(Animation scripts)
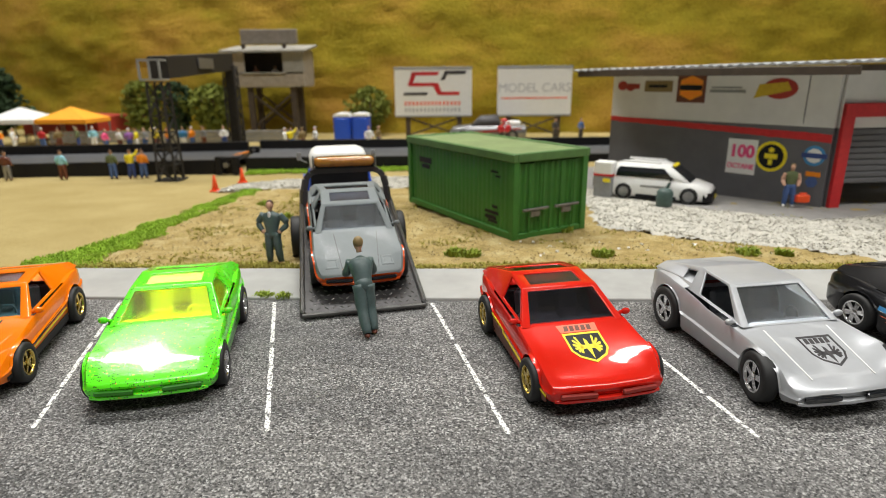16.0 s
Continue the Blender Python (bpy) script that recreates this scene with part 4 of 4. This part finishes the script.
wall_print(b2, [seg(-41, 41, 49, 1.4, 0)], "coral", -1.7, "thin pale red rule")

# portable toilets
for i, x in enumerate((1.5, 24.5)):
    t = thing("portable_toilet", "bright blue portable toilet with white roof edge", "toilet", at(x, 738, 1.6), group="portable toilets")
    part("cabin", Geo().box((0, 0, 15), (21, 20, 30), 1.2), "blue", t)
    part("door", Geo().box((0, -10.4, 14.5), (16, 1.2, 26), 0.4), "blue", t)
    g = Geo().loft([[(-10.8, -10.5, 29.8), (10.8, -10.5, 29.8), (10.8, 10.5, 29.8), (-10.8, 10.5, 29.8)], [(-9, -10.5, 33), (9, -10.5, 33), (9, 10.5, 33), (-9, 10.5, 33)], [(-4, -9.5, 34.2), (4, -9.5, 34.2), (4, 9.5, 34.2), (-4, 9.5, 34.2)]])
    part("roof", g, "white", t, "pale white roof")

# tents
for x, c, lab in ((-398, "white", "white peaked canopy tent on thin poles"), (-333, "tent_orange", "orange peaked canopy tent on thin poles"), (-374, "rust", "red canopy tent standing behind the others")):
    M.setdefault("tent_orange", plain("orange_tent_cloth", (0.90, 0.36, 0.02), 0.8, vary=0.1))
    back = 72 if c == "rust" else 0
    t = thing("canopy_tent", lab, "tent", at(x, 716 + back, 1.8), group="canopy tents")
    hw = 32 if c != "rust" else 50
    sq = lambda r, z: [(-r, -r * 0.8, z), (r, -r * 0.8, z), (r, r * 0.8, z), (-r, r * 0.8, z)]
    part("canopy", Geo().loft([*([sq(hw, 26), sq(hw, 31), sq(hw * 0.5, 38), sq(1.2, 45)] if c != "rust" else [sq(hw, 9), sq(hw, 29), sq(hw * 0.5, 32), sq(1.2, 35)])]), c, t)
    for sx in (-1, 1):
        for sy in (-1, 1):
            part("pole", Geo().rod((sx * (hw - 1.5), sy * (hw * 0.8 - 1.5), 0), (sx * (hw - 1.5), sy * (hw * 0.8 - 1.5), 27), 0.9, n=8), "gunmetal", t)
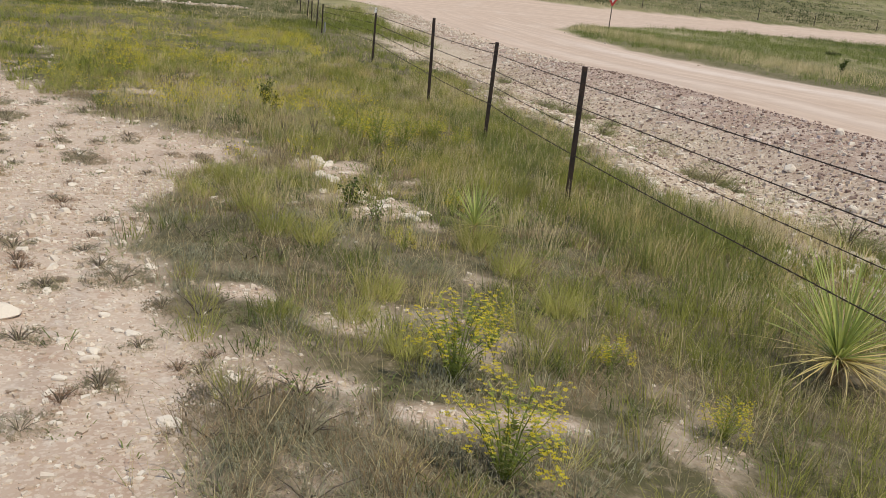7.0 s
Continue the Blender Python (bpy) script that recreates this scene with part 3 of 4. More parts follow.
def tufts(name, mat, label, x, y, blades, h, wd, spread, lean=(.1, .7), category="grass", simple=False, kind="stuff"):
    """Many tufts of blades as one piece of stuff. h: height of each tuft."""
    tone = np.repeat(rng.uniform(0, 1, len(x)), blades)
    x, y, h = np.repeat(x, blades), np.repeat(y, blades), np.repeat(np.broadcast_to(h, x.shape), blades)
    n = len(x)
    a, r = rng.uniform(0, math.tau, n), np.sqrt(rng.uniform(0, 1, n)) * spread
    bx, by = x + r * np.cos(a), y + r * np.sin(a)
    az = a + rng.normal(0, .9, n)
    me = blade_mesh(name, bx, by, height(bx, by) - .015, h * rng.uniform(.4, 1.1, n), wd * rng.uniform(.6, 1.3, n) * np.clip(by / 9, .70, 1.0), az,
                    rng.uniform(*lean, n), .35, np.radians(rng.uniform(-32, 84, n)), simple, tone)
    me.materials.append(MAT[mat])
    return tagged(new(name, me), label, category, kind=kind)


def scatter(n, u0, u1, p0, p1, keep=None):
    """Random places in a strip of U and P, thinned by keep(x, y)."""
    U, P = rng.uniform(u0, u1, n) + 2.82, rng.uniform(p0, p1, n)
    x, y = (U - .302 * P) / 1.0912, (P + .302 * U) / 1.0912
    ok = (x > -0.80 * y - 1.5) & (x < 0.62 * y + 1.5)
    if keep is not None:
        ok &= rng.uniform(0, 1, n) < keep(x, y)
    return x[ok], y[ok]


def turf_keep(x, y):
    room = sm(np.hypot(x - .97, y - 6.45), .12, .34) * sm(np.hypot(x + 1.0, y - 8.45), .1, .25)
    return (1 - open_soil(x, y)) * (1 - shoulder(x, y)) * sm(road_distance(x, y), -.2, .5) * room


def patch(x, y, scale, seed, lo=.42, hi=.58):
    return sm(fbm(x, y, scale, 3, seed), lo, hi)


def scrub(x, y):
    """1 in the short grey scrub beside the bare patch, 0 in the taller grass along the fence."""
    U, P = uv(x, y)
    return sm(P + (fbm(x, y, .8, 2, 98) - .5) * 3, 10.5, 8.0) * sm(U + (fbm(x, y, .6, 2, 99) - .5) * 1.4, -0.9, -1.8)


def thin(x, y):
    return 1 - .85 * np.maximum(scrub(x, y), bare_soil(x - .55, y - .1))


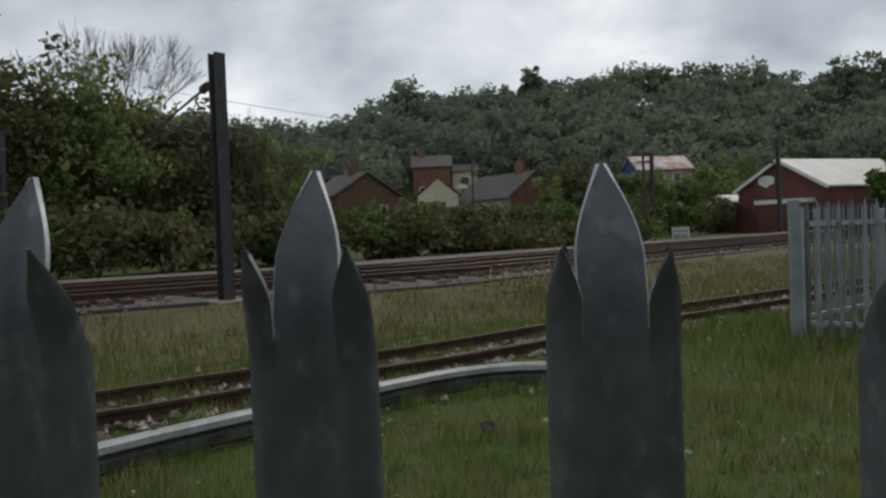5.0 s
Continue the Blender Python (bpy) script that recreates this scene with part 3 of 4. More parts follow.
M_SLEEP = mat("old_sleepers", (0.17, 0.13, 0.1), 0.9, scale=5, second=(0.08, 0.06, 0.05), bump=0.4, objrand=0.3)
bed = part("ballast_bed", sweep(smooth_line(MAIN, 2.0, 1.7), [(3.7, -0.05), (2.9, 0.13), (-5.0, 0.2), (-8.0, 0.2), (-9.0, -0.05)], 0.0), M_BALLAST, None)
tagged(bed, "brown-grey ballast bed of the main line", "ballast", kind="structure")
track("railway_track", MAIN, 0.0, 0.2, "running line with rusty rails on sleepers and ballast", M_SLEEP, True)
track("railway_track", MAIN, 3.4, 0.21, "second running line with rusty rails on ballast", M_SLEEP, True)
track("siding_track", SIDE, 0.0, 0.0, "disused rusty siding rails sunk in grass and moss", M_SLEEP, False, 0.53)


def bed_place(g):
    k = g.integers(0, len(BEDL) - 1)
    p = BEDL[k]
    d = (BEDL[k + 1] - p).normalized()
    a = g.uniform(-6.5, 1.9)
    return (p.x + d.y * a + d.x * g.uniform(0, 1), p.y - d.x * a + d.y * g.uniform(0, 1), gz(p.x, p.y) + (0.15 if a < 1.1 else 0.06))


BEDL = [p for p in smooth_line(MAIN, 0.8, 0.0) if p.length < 62 and p.y > 4]
stones("ballast_stones", 9000, bed_place, 0.07, M_BALLAST, "loose brown and grey ballast stones on the bed", "ballast")
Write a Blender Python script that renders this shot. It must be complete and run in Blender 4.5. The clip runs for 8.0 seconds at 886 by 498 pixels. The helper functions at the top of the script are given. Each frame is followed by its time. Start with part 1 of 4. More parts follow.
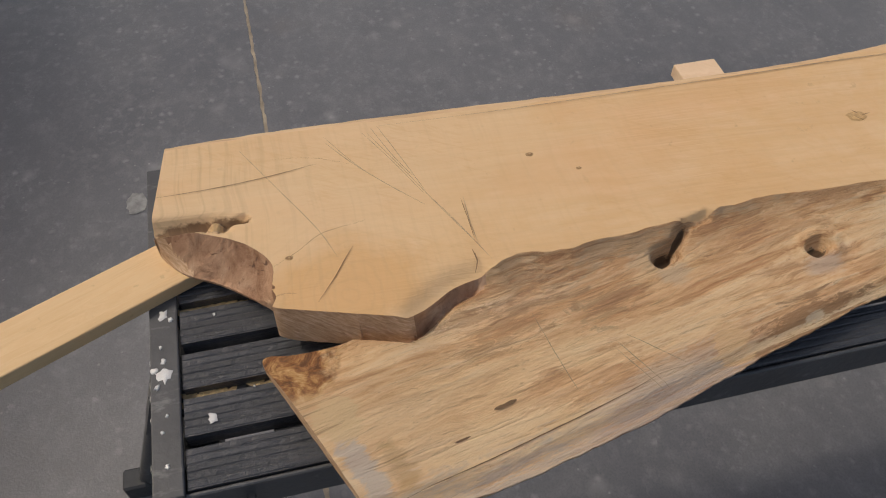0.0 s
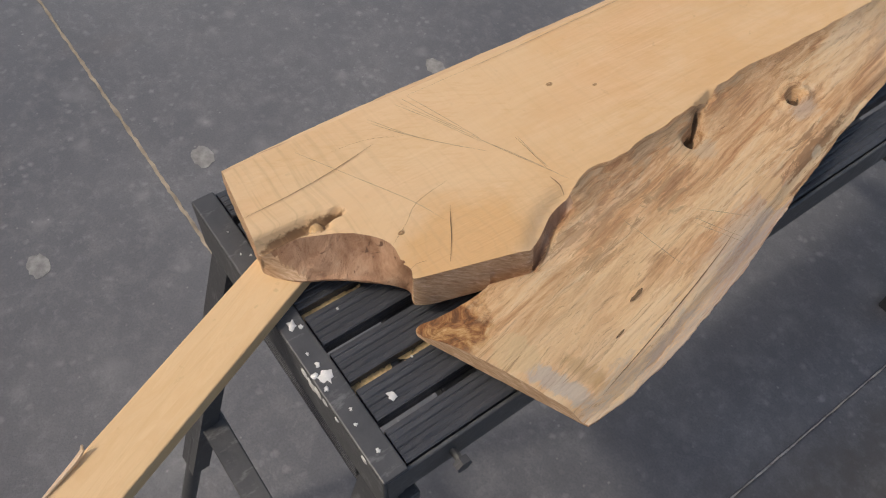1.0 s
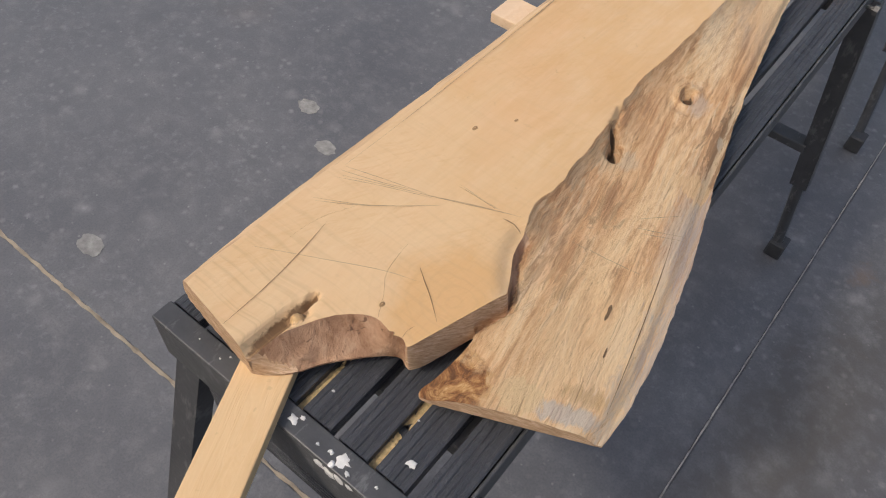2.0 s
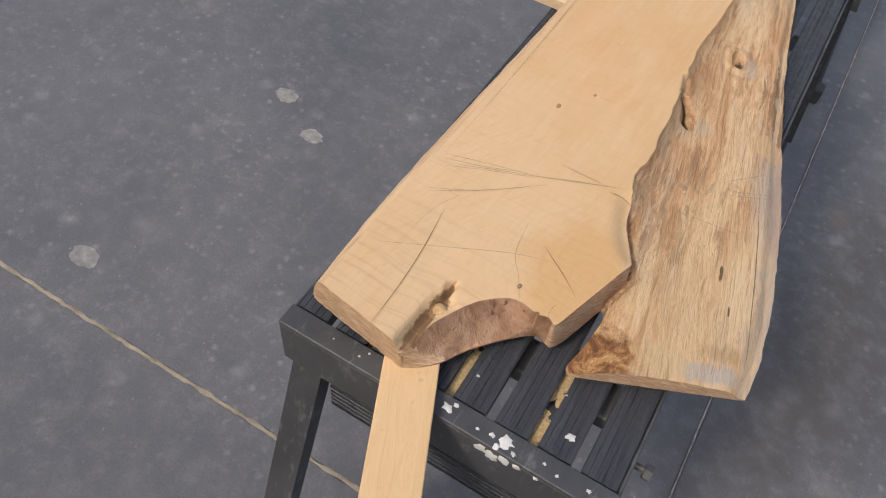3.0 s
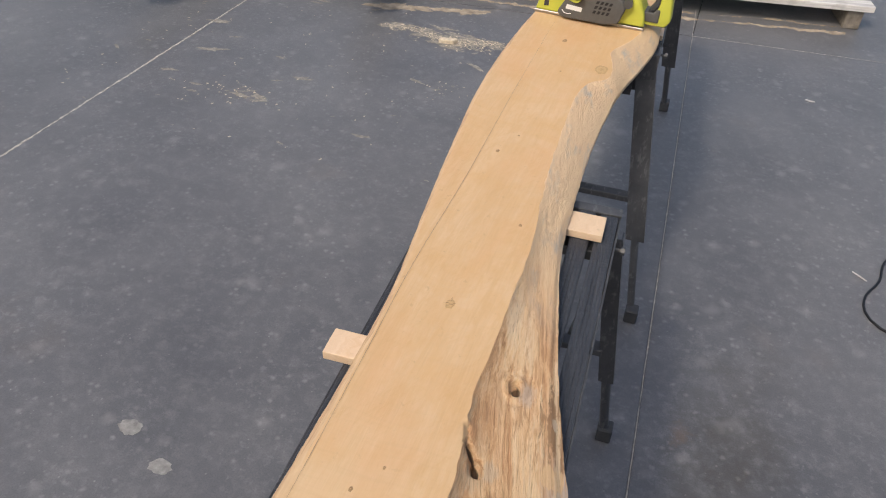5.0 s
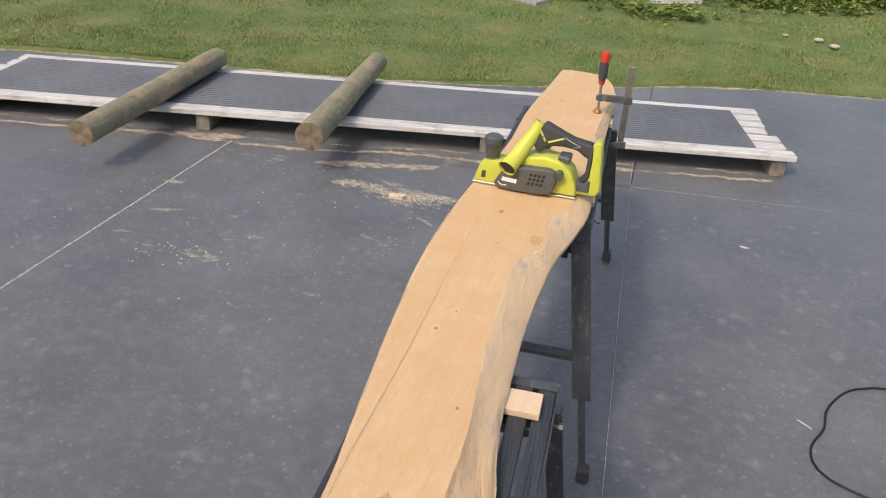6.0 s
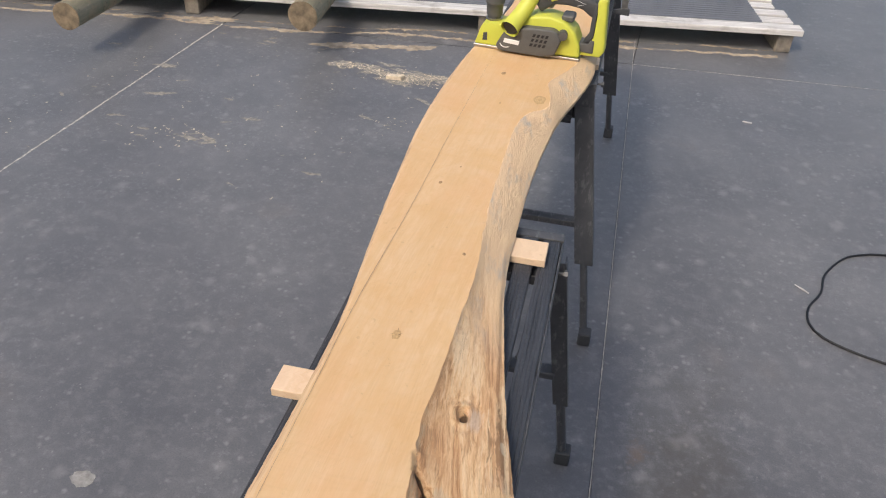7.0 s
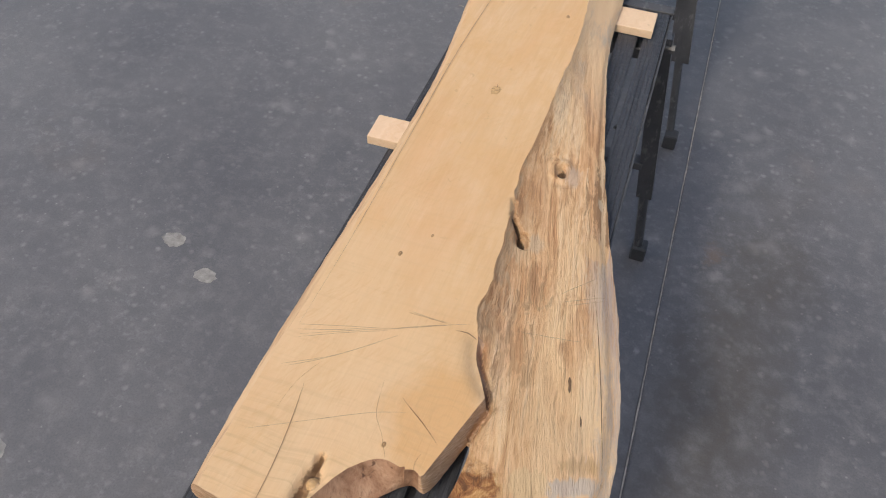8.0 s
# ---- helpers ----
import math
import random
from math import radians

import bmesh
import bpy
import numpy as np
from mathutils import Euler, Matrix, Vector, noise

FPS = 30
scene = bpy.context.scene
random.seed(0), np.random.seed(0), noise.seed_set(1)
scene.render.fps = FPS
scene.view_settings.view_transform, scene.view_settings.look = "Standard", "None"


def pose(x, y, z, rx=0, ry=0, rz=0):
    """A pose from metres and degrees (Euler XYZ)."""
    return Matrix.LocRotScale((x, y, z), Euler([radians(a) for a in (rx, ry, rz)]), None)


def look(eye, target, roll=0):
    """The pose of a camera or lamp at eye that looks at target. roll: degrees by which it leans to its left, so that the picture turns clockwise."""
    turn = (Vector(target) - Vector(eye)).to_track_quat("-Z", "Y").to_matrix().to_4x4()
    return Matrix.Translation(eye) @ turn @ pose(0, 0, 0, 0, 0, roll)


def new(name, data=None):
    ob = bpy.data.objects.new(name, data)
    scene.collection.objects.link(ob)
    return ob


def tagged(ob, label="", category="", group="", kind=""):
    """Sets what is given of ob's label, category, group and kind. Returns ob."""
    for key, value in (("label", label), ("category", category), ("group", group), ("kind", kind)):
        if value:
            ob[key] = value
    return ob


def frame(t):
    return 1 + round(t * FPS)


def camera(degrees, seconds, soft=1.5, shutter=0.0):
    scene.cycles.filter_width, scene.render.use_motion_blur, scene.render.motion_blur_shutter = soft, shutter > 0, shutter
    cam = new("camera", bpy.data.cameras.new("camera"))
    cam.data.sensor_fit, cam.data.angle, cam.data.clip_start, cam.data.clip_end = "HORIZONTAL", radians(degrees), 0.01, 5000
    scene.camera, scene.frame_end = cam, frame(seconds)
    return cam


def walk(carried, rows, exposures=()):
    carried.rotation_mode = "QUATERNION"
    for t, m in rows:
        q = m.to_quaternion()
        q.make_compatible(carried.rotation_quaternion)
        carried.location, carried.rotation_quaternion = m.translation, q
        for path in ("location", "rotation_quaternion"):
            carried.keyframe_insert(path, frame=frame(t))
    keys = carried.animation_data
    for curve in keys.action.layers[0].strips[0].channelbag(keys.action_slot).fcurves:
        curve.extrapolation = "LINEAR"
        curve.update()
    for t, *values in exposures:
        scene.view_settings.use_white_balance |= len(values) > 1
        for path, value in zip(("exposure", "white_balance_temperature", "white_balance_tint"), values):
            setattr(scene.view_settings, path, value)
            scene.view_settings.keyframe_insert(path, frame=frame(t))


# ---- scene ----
cam = camera(59.9, 8.0, 1.1)
PATH = [
    (0, (0.599, 0.16, 1.417), (-0.595, 0.437, -0.164), 2.8),
    (0.5, (0.515, 0.033, 1.422), (-0.602, 0.401, -0.196), 1.2),
    (1, (0.542, -0.111, 1.446), (-0.403, 0.578, -0.177), 3.9),
    (1.2, (0.573, -0.14, 1.464), (-0.362, 0.608, -0.138), 2.3),
    (2.3, (0.385, -0.203, 1.492), (-0.27, 0.792, -0.115), 6.4),
    (2.5, (0.345, -0.265, 1.49), (-0.268, 0.745, -0.124), 6.8),
    (3, (0.283, -0.303, 1.49), (-0.254, 0.741, -0.13), 8.2),
    (3.5, (0.281, -0.275, 1.523), (-0.218, 0.806, -0.084), 7.5),
    (4, (0.311, -0.247, 1.556), (-0.195, 0.889, -0.011), 6.2),
    (4.5, (0.321, -0.191, 1.62), (-0.184, 1.082, 0.162), 4.1),
    (5, (0.338, -0.135, 1.709), (-0.151, 1.342, 0.452), 3.1),
    (5.2, (0.346, -0.125, 1.737), (-0.143, 1.418, 0.563), 3.2),
    (6.3, (0.375, -0.09, 1.817), (-0.08, 1.61, 0.866), 2.8),
    (6.5, (0.376, -0.098, 1.802), (-0.07, 1.595, 0.835), 2.6),
    (7, (0.374, -0.145, 1.721), (-0.04, 1.412, 0.536), 2.5),
    (7.5, (0.356, -0.181, 1.661), (-0.073, 1.196, 0.276), 2.2),
    (8, (0.341, -0.218, 1.614), (-0.112, 1.007, 0.1), 2.3),
]
walk(cam, [(t, look(eye, target, roll)) for t, eye, target, roll in PATH],
     [(0.0, -0.1, 7300, 10), (1.0, 0.12, 7100, 10), (3.0, 0.25, 6850, 10), (4.5, 0.24, 6850, 10), (6.5, 0.45, 6850, 10), (8.0, 0.26, 6850, 10)])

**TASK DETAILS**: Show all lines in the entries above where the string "tagged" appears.

**THE RESULT**:
    return tagged(new(name, me), label, category, kind=kind)
tagged(bed, "brown-grey ballast bed of the main line", "ballast", kind="structure")
def tagged(ob, label="", category="", group="", kind=""):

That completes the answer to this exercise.